A psiquiatra Ana Matos Pires afirmou que o novo diploma sobre saúde mental em apreciação no parlamento constitui uma “lei de direitos humanos”, mas alertou que o país necessita de mais profissionais desta área.
“Precisamos menos de grandes investimentos técnicos, mas precisamos objetivamente de recursos humanos. A grande melhoria da aplicabilidade desta lei implica, ela própria, uma maior necessidade de recursos”, afirmou a especialista e membro da Coordenação Nacional das Políticas de Saúde Mental na Assembleia da República.
Ana Matos Pires falava numa audição no grupo de trabalho de Saúde Mental da Comissão de Saúde sobre a proposta de lei do Governo aprovada na generalidade em outubro de 2022 e pretende substituir a legislação sobre esta matéria em vigor há cerca de 20 anos.
Este diploma, que baixou à Comissão de Saúde, insere-se na reforma da saúde mental que o Governo quer concluir até final de 2026 e que recorre a 88 milhões de euros para investimentos, disponíveis no âmbito do Plano de Recuperação e Resiliência (PRR).
Perante os deputados, a psiquiatra manifestou-se preocupada com o facto de o PRR “ser destinado a paredes e não a recursos humanos” e salientou a necessidade de aproveitar a visibilidade que a pandemia trouxe à saúde mental para dotar o Serviço Nacional de Saúde de mais recursos.
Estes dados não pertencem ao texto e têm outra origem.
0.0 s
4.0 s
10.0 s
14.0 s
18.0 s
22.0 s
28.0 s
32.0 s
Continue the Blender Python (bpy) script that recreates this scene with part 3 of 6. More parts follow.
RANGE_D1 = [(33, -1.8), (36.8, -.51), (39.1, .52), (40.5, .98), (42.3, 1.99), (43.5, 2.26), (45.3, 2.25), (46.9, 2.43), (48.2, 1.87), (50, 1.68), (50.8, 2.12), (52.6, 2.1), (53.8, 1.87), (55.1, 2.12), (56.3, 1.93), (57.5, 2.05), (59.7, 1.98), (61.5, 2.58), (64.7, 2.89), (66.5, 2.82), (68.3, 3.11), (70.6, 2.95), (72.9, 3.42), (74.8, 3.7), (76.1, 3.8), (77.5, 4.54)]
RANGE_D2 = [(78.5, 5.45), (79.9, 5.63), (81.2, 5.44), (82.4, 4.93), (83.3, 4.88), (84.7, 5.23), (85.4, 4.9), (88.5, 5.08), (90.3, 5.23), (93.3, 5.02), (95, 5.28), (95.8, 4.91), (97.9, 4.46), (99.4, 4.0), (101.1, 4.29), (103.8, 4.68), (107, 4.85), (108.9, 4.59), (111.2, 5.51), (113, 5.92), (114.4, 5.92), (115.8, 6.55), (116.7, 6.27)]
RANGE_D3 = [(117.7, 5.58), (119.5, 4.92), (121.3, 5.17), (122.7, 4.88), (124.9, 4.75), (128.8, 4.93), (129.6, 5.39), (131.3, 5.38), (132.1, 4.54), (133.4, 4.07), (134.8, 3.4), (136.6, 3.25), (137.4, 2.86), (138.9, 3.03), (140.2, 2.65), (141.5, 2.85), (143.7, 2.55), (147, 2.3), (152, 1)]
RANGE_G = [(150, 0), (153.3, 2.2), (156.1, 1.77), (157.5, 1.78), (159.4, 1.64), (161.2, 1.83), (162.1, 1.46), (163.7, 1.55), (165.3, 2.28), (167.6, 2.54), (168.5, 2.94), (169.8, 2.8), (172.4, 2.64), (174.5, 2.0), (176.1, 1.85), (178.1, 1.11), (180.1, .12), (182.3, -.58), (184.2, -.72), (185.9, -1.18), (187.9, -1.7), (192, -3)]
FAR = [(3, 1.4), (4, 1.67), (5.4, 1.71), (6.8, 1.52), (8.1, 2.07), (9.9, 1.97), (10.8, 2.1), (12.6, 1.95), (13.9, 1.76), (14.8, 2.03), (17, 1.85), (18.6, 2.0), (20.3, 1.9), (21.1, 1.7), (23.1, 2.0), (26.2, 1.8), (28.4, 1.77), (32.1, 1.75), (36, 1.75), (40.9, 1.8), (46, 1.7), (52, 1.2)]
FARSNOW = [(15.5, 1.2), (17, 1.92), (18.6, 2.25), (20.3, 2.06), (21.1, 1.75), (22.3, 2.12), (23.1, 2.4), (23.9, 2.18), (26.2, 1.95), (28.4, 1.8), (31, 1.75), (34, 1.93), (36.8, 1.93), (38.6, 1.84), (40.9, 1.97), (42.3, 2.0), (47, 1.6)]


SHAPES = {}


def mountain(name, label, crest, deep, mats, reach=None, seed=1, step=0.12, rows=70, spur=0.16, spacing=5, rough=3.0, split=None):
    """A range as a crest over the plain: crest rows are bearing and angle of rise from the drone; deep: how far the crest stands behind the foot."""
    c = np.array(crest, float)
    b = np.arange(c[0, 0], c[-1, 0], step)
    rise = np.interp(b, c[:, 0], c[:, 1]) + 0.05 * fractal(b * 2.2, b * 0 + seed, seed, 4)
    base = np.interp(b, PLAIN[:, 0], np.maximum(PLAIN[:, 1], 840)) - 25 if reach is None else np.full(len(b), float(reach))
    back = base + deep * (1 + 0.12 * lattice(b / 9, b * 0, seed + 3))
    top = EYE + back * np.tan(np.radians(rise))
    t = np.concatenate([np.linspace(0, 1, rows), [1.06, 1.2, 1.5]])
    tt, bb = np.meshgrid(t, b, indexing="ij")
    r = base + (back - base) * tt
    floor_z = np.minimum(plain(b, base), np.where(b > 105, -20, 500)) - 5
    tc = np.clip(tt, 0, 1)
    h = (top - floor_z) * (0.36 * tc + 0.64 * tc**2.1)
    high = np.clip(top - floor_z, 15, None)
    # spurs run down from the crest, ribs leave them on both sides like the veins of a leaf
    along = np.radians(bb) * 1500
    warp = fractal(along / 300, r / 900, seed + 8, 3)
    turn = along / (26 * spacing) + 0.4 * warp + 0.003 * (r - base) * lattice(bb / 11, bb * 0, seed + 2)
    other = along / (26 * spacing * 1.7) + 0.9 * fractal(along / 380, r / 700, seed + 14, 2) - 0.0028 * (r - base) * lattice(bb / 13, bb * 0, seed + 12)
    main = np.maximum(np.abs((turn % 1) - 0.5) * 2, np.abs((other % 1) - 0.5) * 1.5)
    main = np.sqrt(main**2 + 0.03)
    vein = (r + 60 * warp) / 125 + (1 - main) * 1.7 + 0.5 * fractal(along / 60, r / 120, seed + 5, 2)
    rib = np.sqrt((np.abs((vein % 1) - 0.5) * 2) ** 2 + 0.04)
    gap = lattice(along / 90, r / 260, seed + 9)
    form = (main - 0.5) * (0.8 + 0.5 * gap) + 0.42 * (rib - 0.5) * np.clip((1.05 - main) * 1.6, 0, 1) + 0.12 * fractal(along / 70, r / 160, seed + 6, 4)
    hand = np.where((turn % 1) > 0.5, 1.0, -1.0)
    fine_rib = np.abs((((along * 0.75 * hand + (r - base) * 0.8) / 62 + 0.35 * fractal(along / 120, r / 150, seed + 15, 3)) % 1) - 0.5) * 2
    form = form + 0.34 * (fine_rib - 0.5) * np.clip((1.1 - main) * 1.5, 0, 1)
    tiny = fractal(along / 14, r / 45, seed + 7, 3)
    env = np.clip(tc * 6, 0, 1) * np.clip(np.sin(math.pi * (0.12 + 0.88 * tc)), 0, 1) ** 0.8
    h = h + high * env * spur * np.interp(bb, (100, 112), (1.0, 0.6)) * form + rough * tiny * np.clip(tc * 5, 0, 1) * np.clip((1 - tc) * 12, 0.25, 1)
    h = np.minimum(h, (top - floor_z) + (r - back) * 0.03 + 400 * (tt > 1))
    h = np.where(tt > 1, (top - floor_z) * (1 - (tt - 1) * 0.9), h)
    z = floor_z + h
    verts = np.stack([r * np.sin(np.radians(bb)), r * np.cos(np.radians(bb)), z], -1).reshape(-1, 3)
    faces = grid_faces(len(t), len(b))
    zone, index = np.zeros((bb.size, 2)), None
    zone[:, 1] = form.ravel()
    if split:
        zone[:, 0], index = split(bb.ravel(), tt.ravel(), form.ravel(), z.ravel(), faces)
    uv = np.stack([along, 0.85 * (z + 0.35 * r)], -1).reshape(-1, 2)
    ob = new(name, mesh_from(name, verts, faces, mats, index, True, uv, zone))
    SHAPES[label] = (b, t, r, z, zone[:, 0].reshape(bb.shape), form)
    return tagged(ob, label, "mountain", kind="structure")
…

Apesar disso, a psiquiatra realçou que, em dois anos, já foram criadas 20 equipas comunitárias de saúde mental, “coisa que nunca tinha acontecido”, o que permitiu a contratação de mais profissionais de saúde para vários pontos do país.
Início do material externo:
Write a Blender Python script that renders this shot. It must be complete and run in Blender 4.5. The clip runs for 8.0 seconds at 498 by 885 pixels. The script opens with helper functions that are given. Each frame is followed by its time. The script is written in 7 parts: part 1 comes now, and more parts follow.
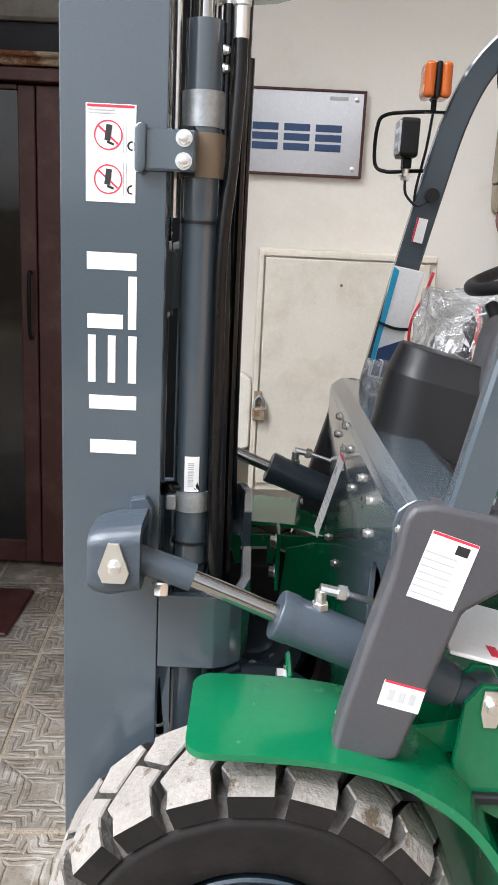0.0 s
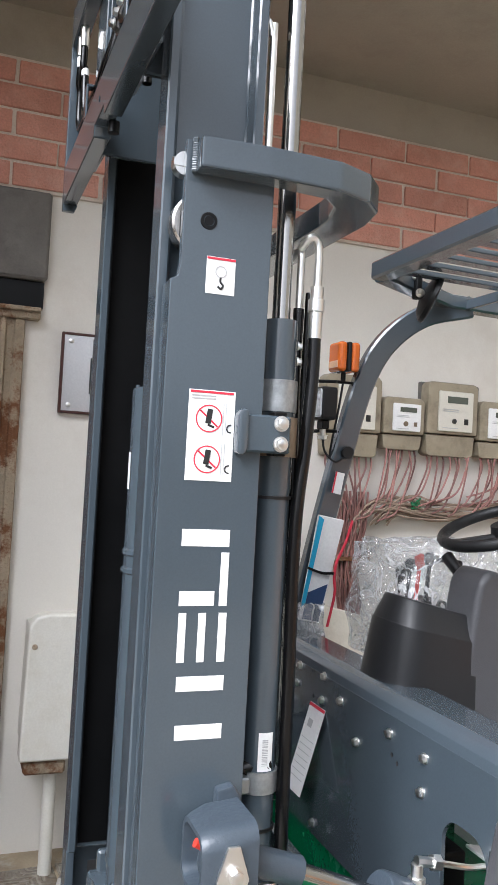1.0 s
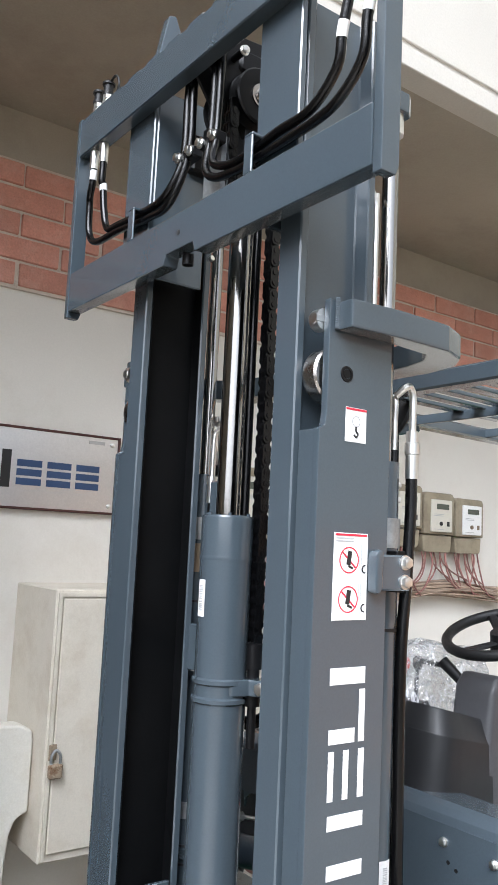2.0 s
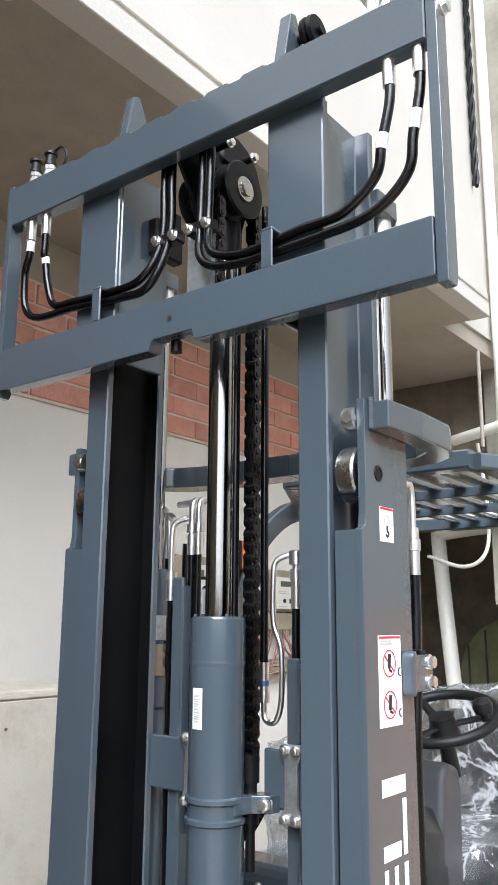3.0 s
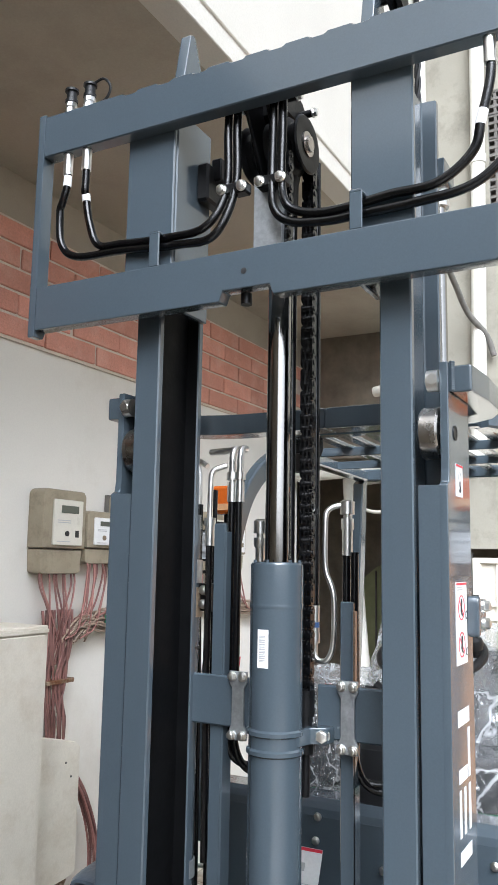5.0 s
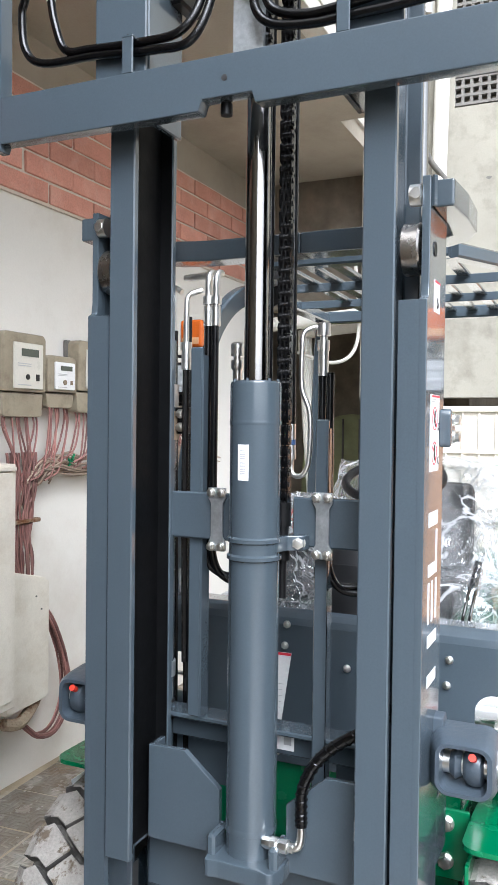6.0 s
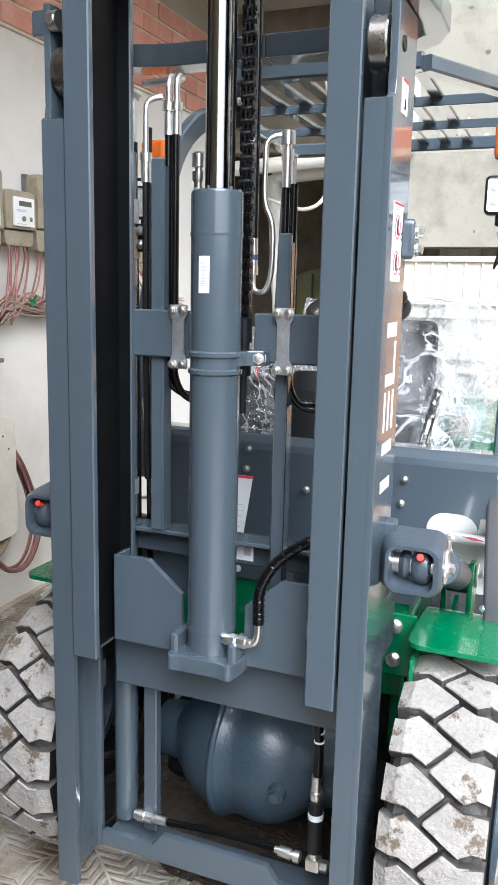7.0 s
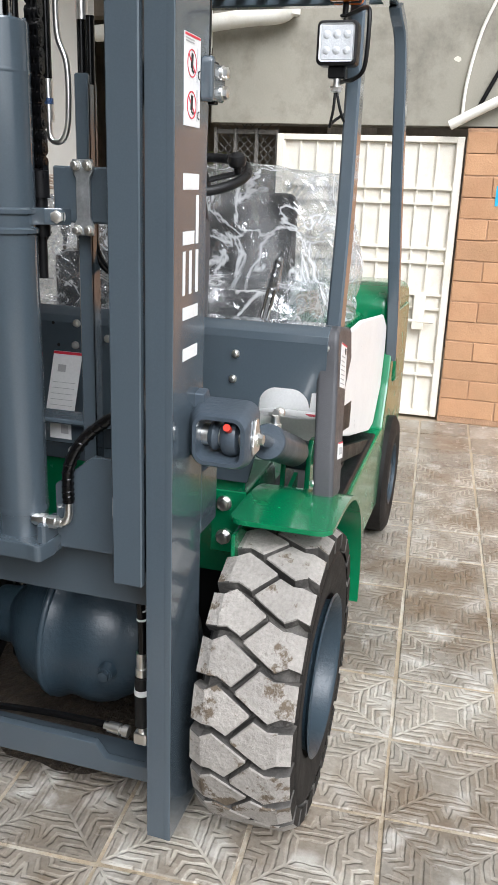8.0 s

Ana Matos Pires reconheceu também que “houve efetivamente uma mudança brutal” nos últimos anos ao nível da prevenção, mas, sobretudo, no tratamento da doença mental, nomeadamente, nos casos graves.
Nesse sentido, apontou o exemplo da integração dos hospitais psiquiátricos nos centros hospitalares gerais, um processo que está a decorrer desde o final de 2022 e que considerou ser “uma conquista”.
A especialista salientou também que a proposta do Governo “é uma lei de direitos humanos”, acolhendo “modificações importantes” verificadas na legislação internacional que Portugal está obrigado a aplicar.
Na mesma linha, a diretora-geral da Saúde adiantou aos deputados que a proposta de lei resulta de “duas preocupações”, caso da “grande evolução mundial” na capacidade clínica de prestação de cuidados a pessoas com problemas de saúde mental e do alinhamento de Portugal no contexto internacional na área dos direitos humanos, face aos compromissos assumidos com a Organização Mundial da Saúde e com o Conselho da Europa.
Segundo Graça Freitas, a nova legislação incide na vertente dos cuidados de saúde a pessoas portadoras de doença mental, numa “ótica de respeito pela dignidade e pelos diretos fundamentais e no combate ao estigma”.
De acordo com o Ministério da Saúde, o diploma, que teve o contributo de um grupo de peritos, pretende atualizar a legislação que vigora nas últimas duas décadas, tendo em conta os desenvolvimentos científicos, jurídicos e de direitos humanos registados ao longo desse período.
Esta nova lei incide sobre a definição, fundamentos e objetivos da política nesta área, consagra os direitos e deveres das pessoas com necessidade de cuidados de saúde mental e regula as restrições destes direitos e as garantias da proteção da liberdade e da autonomia.
Em janeiro, o diretor do programa nacional de Saúde Mental, Miguel Xavier, adiantou que em “três ou quatro anos” estará concluída a reforma dos serviços desta área, incluindo a criação do total de 40 equipas comunitárias previstas no PRR.